§ **PROBLEM TO WORK ON**
Search the listing below for "finishes". Copy each matching line.

§ **SOURCE RECORDS**
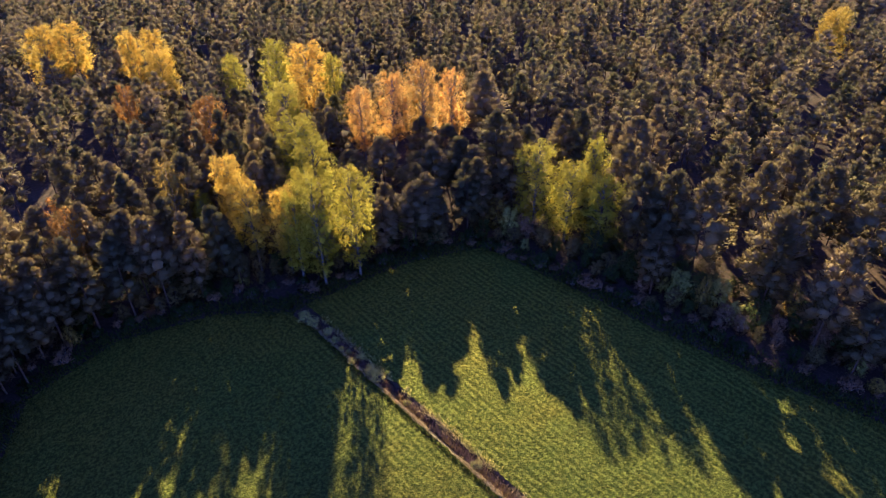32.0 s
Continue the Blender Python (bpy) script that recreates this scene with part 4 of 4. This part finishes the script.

...

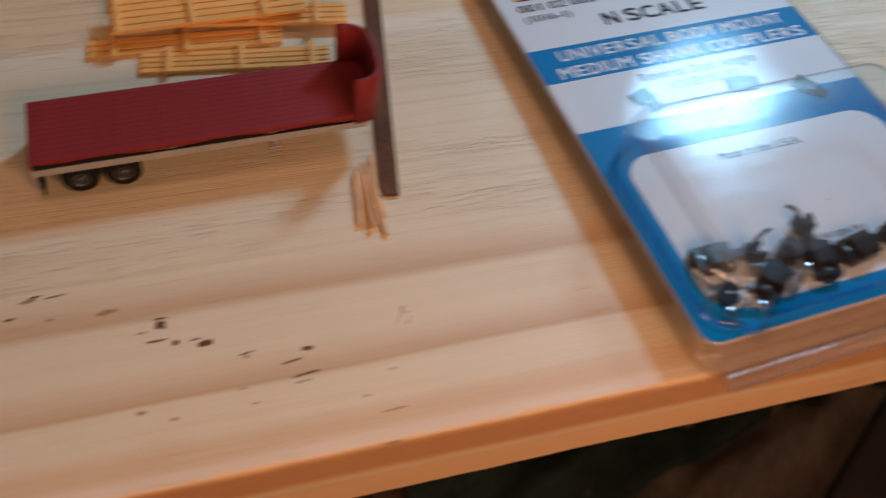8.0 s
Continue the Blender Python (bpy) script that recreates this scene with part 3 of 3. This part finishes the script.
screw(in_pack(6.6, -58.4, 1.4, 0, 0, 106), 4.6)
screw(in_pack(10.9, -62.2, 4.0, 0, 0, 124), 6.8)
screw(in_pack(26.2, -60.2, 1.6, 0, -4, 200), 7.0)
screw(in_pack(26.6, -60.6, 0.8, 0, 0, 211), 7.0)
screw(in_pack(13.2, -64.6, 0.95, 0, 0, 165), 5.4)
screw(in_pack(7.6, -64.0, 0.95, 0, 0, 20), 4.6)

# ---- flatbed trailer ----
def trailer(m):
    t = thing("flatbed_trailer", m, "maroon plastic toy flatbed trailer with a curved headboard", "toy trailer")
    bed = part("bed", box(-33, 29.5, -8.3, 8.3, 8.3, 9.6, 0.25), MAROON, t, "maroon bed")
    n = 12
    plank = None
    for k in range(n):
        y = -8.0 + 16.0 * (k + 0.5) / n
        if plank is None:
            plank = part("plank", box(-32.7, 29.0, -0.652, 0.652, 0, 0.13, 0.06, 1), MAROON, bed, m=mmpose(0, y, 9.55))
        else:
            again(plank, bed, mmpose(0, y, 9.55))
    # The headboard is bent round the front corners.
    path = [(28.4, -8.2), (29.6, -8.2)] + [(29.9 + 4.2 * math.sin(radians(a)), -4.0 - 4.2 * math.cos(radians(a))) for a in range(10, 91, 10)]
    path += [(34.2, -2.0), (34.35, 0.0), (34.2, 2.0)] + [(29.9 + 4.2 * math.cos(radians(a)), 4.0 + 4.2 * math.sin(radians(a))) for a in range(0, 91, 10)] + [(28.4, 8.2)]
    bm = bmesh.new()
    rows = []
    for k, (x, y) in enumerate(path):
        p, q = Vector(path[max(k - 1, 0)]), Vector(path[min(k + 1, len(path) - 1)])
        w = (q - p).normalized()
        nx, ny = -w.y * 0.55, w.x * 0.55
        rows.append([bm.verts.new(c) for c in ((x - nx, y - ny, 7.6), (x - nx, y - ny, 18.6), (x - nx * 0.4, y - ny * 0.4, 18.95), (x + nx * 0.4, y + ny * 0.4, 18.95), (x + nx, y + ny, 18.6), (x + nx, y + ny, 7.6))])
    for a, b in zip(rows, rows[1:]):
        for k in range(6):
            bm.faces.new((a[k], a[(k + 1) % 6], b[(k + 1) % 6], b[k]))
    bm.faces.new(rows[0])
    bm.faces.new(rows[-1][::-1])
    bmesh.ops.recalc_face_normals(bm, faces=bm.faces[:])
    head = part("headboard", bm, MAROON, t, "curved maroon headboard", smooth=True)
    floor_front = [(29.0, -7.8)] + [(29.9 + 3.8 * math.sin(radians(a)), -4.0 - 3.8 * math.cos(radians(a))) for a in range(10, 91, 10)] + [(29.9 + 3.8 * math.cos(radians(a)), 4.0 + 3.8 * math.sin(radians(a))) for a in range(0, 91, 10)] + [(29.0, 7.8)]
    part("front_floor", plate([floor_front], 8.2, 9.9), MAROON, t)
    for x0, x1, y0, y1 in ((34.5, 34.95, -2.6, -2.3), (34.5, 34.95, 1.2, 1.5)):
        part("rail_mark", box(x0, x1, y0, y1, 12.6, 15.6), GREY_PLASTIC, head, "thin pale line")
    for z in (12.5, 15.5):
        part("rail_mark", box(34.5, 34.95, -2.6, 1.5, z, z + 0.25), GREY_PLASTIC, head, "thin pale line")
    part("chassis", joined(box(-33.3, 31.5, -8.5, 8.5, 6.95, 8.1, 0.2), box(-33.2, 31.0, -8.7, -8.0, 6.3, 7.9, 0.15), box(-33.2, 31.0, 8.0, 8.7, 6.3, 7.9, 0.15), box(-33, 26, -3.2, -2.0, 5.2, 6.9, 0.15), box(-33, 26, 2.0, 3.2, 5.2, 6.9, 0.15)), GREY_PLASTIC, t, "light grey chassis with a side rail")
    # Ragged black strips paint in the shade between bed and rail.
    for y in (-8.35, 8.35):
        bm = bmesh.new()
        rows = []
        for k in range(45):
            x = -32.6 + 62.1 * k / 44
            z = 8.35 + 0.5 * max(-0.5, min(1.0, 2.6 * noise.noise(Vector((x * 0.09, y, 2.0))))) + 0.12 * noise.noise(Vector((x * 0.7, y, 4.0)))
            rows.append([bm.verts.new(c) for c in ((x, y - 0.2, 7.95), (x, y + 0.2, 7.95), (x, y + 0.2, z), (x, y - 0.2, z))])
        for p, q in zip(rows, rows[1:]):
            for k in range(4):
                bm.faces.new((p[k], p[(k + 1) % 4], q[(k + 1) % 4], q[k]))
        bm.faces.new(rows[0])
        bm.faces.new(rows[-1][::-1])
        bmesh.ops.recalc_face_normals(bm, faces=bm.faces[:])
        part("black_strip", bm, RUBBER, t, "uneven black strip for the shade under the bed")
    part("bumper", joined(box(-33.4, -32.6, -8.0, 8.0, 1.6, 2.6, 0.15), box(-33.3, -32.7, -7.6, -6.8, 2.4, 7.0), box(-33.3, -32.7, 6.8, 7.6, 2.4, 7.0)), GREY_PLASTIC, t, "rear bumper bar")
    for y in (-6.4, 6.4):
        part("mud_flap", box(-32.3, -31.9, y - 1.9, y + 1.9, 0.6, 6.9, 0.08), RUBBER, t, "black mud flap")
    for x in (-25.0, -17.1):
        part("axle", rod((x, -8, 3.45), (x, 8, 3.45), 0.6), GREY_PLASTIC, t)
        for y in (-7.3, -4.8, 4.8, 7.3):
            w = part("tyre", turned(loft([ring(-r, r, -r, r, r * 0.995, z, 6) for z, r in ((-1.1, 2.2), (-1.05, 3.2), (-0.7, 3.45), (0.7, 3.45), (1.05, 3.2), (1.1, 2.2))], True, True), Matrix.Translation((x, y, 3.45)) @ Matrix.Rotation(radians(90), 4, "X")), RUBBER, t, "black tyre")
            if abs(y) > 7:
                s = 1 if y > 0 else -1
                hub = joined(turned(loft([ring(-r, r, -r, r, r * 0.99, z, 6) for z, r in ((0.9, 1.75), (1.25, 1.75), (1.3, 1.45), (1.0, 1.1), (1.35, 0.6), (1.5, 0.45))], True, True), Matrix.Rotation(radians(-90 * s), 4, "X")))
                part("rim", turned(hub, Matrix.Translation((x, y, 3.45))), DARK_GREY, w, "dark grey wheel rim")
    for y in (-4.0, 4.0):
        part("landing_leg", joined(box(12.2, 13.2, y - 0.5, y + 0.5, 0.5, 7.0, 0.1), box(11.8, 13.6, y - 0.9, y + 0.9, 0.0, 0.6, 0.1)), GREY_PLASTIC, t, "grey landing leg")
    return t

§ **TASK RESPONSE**
Continue the Blender Python (bpy) script that recreates this scene with part 4 of 4. This part finishes the script.
Continue the Blender Python (bpy) script that recreates this scene with part 3 of 3. This part finishes the script.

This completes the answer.